Two years ago, the popular stoner metal-obsessed syndicate Weedian launched an anthology of international doom compendiums, and they are as indispensable as they are eccentric. The series finally reached Japan in June, and the 40-track set is a mighty ode not only to Boris’ historical context but to the scene they’ve helped empower and broadcast. Some acts and their sounds may be familiar, like Church of Misery’s arching harmonies or Black Market’s feedback-pocked plod. But Hibushibire—“freak-out orgasm,” apparently—gets into a delightful Dead zone, while Crocodile Bambie steps off a big riff into a delicate jazz interlude. Boris has never been alone in its love of demented doom, of course; here’s the wormhole, opened wide.

The Thrill of a Good Bludgeoning

Jazzkamer
Metal Music Machine

No matter their chosen style of the moment, the best Boris albums typically come at you and never stop, offering no quarter in the dogged pursuit of an idea. This iteration of Heavy Rocks absolutely moves that way, even when it peels off from its squealing psychedelic punk to downshift into miasmic doom or mid-tempo rock.

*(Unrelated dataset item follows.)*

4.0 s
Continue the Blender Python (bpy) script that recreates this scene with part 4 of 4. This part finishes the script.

Listening to Heavy Rocks delivers the physical sensation of being played like a pinball stuck inside a machine commanded by a wizard of the game—never at rest, constantly swatted into some unexpected direction. It’s remarkable that, even after 30 years as a band, Boris maintains that exhilarating pace, making the relative comfort of your headphones as bruising as a circle pit.

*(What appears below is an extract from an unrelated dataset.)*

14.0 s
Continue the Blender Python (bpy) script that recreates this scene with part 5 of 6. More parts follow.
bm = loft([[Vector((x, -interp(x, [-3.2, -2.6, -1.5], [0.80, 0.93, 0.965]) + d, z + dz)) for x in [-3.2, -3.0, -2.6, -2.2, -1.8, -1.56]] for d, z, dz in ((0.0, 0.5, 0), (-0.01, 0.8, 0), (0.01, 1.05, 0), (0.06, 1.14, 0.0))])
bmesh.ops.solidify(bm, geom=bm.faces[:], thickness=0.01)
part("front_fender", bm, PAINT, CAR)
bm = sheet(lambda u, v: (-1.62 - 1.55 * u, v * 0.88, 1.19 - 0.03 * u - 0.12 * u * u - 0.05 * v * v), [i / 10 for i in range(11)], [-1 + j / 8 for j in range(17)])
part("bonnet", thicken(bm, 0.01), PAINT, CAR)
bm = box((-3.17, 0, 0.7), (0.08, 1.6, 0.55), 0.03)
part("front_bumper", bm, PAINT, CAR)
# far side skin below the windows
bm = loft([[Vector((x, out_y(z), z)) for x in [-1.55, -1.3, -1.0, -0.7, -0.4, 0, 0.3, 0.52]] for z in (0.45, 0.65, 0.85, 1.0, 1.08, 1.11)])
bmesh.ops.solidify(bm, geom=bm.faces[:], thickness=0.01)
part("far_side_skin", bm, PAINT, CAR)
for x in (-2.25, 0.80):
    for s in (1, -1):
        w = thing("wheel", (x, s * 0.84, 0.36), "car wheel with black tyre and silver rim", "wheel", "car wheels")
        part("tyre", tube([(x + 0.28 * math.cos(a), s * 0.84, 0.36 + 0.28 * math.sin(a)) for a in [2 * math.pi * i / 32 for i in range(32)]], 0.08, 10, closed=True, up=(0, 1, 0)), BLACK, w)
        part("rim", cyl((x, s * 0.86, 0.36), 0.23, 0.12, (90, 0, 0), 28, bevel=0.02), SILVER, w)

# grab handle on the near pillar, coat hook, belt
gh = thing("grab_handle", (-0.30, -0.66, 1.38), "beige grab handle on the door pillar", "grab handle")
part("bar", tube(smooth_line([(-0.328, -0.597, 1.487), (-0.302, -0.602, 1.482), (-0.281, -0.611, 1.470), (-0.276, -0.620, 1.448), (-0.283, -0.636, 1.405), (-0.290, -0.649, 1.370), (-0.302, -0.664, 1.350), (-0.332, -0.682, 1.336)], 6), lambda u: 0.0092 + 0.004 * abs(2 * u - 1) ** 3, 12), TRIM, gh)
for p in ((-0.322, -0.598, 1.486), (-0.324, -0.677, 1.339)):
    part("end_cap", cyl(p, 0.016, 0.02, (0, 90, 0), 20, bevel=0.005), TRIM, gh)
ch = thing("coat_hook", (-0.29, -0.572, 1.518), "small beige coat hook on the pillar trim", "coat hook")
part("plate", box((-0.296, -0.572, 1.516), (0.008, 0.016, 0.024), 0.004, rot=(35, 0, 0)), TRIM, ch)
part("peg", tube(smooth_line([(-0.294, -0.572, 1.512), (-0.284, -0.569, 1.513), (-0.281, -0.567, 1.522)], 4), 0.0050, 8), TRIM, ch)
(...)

Few records have ever captured that sensation better than Metal Music Machine, the playfully named but ruthlessly executed masterwork by Norway’s much-missed Jazzkamer. In five tracks, Lasse Marhaug, John Hegre, and a collection of pals find five different ways to punish. “Friends of Satan” runs like a Florida death metal CD, slowly skipping its way to life; the title track hits like an especially messy grindcore playlist that jumps between tracks of its own free will, totally damaged and damaging. When the record collapses into a pool of corroded noise at the end of “Occult Glider” (Jazzkamer had a way with names), you might collapse with it, exhausted and satisfied.